Because photographs are fundamentally pixel-based — every pixel has a slightly different colour value, and there's no efficient vector representation for that. The tracer approximates by grouping pixels into colour regions and drawing polygons; for photos with smooth gradients and fine detail, the result looks like a stylised, posterised version of the original (sometimes appealing for 'cartoonized' looks, often bad for realistic representation). Use SVG conversion only for graphics, logos, and line art — not for photos.

Can I control the trace quality?

Most vectorisation tools (including this one) offer settings for the number of colours (fewer = simpler SVG, larger = more faithful), edge smoothing, and minimum region size (smaller = more detail captured, more SVG paths). Higher fidelity means larger SVG files and more complex paths. For logos and line art, low colour count (4-8) often produces clean results. For more photographic content, higher colour count helps but file size grows rapidly. Test settings and inspect the SVG output before committing.

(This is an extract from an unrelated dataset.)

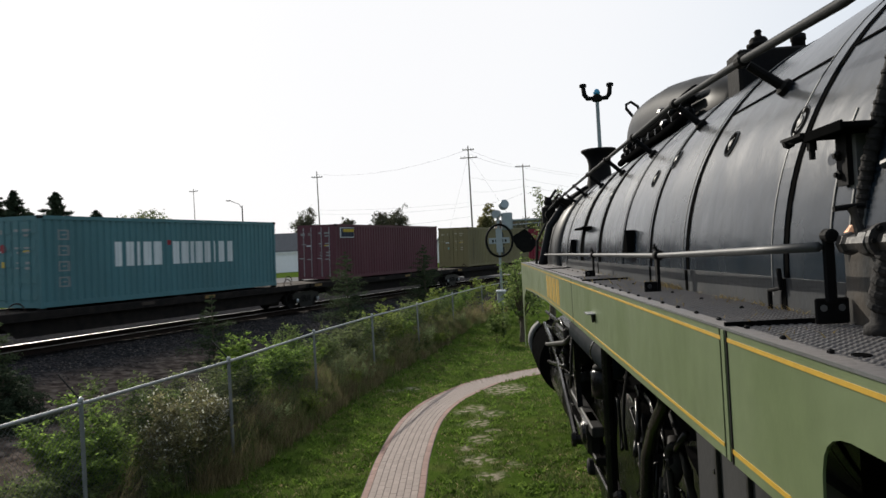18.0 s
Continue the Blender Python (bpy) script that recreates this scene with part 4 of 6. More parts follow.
    part("edge_angle", boxed(t - 0.002, SKIRT_X + 0.03, -0.6, 16.1, DECK_Z + 0.001, DECK_Z + 0.004), TREAD, e)
    part("worn_edge", boxed(t - 0.004, t - 0.002, -0.6, 16.1, DECK_Z - 0.003, DECK_Z + 0.004), EDGEGREY, e, "paint worn off the skirt's top edge")
    for k, (x, y) in enumerate(((0.71, 1.33), (0.76, 1.42), (0.79, 1.3), (0.735, 1.22), (0.81, 1.18), (0.68, 1.45))):
        hole = lathed((x, y, DECK_Z + 0.0005), (0, 0, 1), [(0, 0.017), (0.0028, 0.016)], 16)
        bmesh.ops.scale(hole, vec=(1.0, 1.6, 1.0), space=Matrix.Translation((-x, -y, 0)), verts=hole.verts[:])
        part("drain_hole", hole, MATTBLACK, e)
    for a, b in ((-0.6, 1.985), (2.042, 15.9)):
        part("stripe", boxed(t - 0.0025, t - 0.0005, a, b, DECK_Z - 0.033, DECK_Z - 0.023), GOLD, sk2 if a < 0 else sk, "yellow painted stripe")
    part("stripe", prism(bmesh.new(), [(a, b + 0.029) for a, b in front[6:]] + [(a, b + 0.039) for a, b in reversed(front[6:])], t - 0.0025, t - 0.0005), GOLD, sk, "yellow painted stripe")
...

When should I convert PNG to SVG?

Two valid use cases. (1) Vectorising a logo or graphic that exists only as a raster — common when the original vector source is lost. The traced SVG can be edited in Illustrator/Inkscape and used at any size. (2) Stylised 'posterised' effects — sometimes the cartoonized look of vectorising a photo is the intended aesthetic. Beyond these, prefer keeping the raster format and using a modern compression like [PNG to WebP](/tools/png-to-webp/) or [PNG to AVIF](/tools/png-to-avif/) for size optimisation.